Il est certain que le marxisme était important en Europe dans les années 1970-1980. En France, en Espagne et en Italie, le Parti communiste représentait environ 30% des voix et tous ces gens étaient foncièrement anti-marché. Avec l’échec du soviétisme, la gauche s’est retrouvée dans l’obligation de chercher un nouveau cheval de bataille et le marxisme a été transformé en vert. En plus du marxisme, se sont ajoutés d’autres éléments : le ‘New Age’, la déchristianisation, etc. D’ailleurs, je cite dans mon livre un syndicaliste brésilien – Chico Mendes – qui disait que l’écologie sans la lutte de classe, c’est du jardinage.

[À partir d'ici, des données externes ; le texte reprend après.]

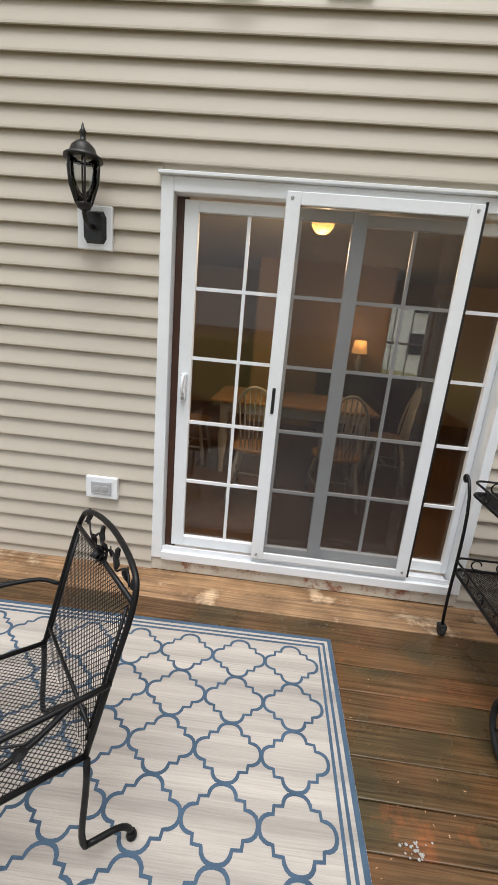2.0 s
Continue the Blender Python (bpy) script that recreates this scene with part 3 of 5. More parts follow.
def ribbon(bm, pts, w, z):
    n = len(pts)
    ring = []
    for i in range(n):
        p, a, b = Vector(pts[i]), Vector(pts[i - 1]), Vector(pts[(i + 1) % n])
        d = ((p - a).normalized() + (b - p).normalized())
        d = d.normalized() if d.length > 1e-6 else (b - a).normalized()
        s = Vector((-d.y, d.x)) * w / 2
        ring.append((bm.verts.new((p.x + s.x, p.y + s.y, z)), bm.verts.new((p.x - s.x, p.y - s.y, z))))
    for i in range(n):
        a, b = ring[i], ring[(i + 1) % n]
        bm.faces.new((a[0], a[1], b[1], b[0]))


for i in range(12):
    for j in range(10):
        cx, cy = -0.213 - PX * i, -0.203 - PY * j
        if cx - PX / 2 > -LX + 0.05 and cy - PY / 2 > -LY + 0.05:
            ribbon(bm, [(cx + a * PX / 2 * 0.985, cy + b * PY / 2 * 0.985) for a, b in outline], 0.0132, 0.0072 + 0.0002 * ((i + j) % 2))
part("trellis_pattern", bm, RUG_BLUE, rug, "blue quatrefoil trellis lines")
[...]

À la fin de votre ouvrage, vous écrivez : « Plus tôt l’Union européenne mettra fin à son entêtement, mieux ce sera. Le fait de ruiner sa propre économie pour atteindre des objectifs climatiques inatteignables pourrait entrer dans l’histoire comme l’une des causes de la domination de la Chine et de l’Inde sur le continent qui a inventé la modernité, la technologie ». Mais est-ce qu’en plus de mettre fin à cet entêtement, n’y a-t-il pas un problème d’influence, de groupes de pression écologistes et des ONG ? Peut-être que certains dirigeants agissent sous la contrainte et dans la peur de ces ONG ?
Il y a deux volets à votre question. Je voudrais d’abord répondre au volet géopolitique. Si on observe ce qui se passe en Chine, en Inde et ce qu’il s’est passé à la COP 28, force et de constater que nous sommes isolés en Europe dans la lutte à la décarbonation. Il y a bien sûr, le président américain, Joe Biden qui essaie de faire quelque chose pour pouvoir être réélu, mais franchement les États-Unis ne sont pas de grands partisans de la décroissance.
En réalité, tous les pays en développement ne pensent qu’à une seule chose : s’inspirer de ce que nous avons fait pendant 60 ans, avoir de la croissance avec une énergie abondante et bon marché.
Le monde n’a jamais autant investi dans la production de pétrole, de gaz, de charbon et de nucléaire. C’est exactement le contraire de ce que fait l’Europe actuellement. C’est pour cela que je dis que c’est dangereux parce qu’on va se retrouver avec une utopie qui nous conduit à la décroissance alors que le reste du monde est en train de se développer.
Deuxièmement, la situation est très préoccupante, parce qu’on ne se rend pas compte qu’on a créé ces 20 dernières années un monstre à Bruxelles et à Strasbourg ; un monstre formé par les ONG de tous les types qui vivent dans une tour d’Ivoire.
Il y a une forme d’endogamie entre les ONG, l’exécutif européen et le Parlement européen : on se convainc soi-même en répétant la même chose et l’argent coule à flots pour tous ces lobbyistes des ONG. La Commission européenne finance ces organisations, non pas directement, puisque c’est interdit, mais à travers des projets, des études et toutes ces études amplifient le dogme qu’il y a à Bruxelles et à Strasbourg.
Cette idéologie est ensuite transmise aux parlementaires qui gobent toutes ces études et qui demandent à la Commission de poursuivre dans cette voie. Il n’y a plus de résistance à Bruxelles et à Strasbourg, les ONG ont pris le pouvoir.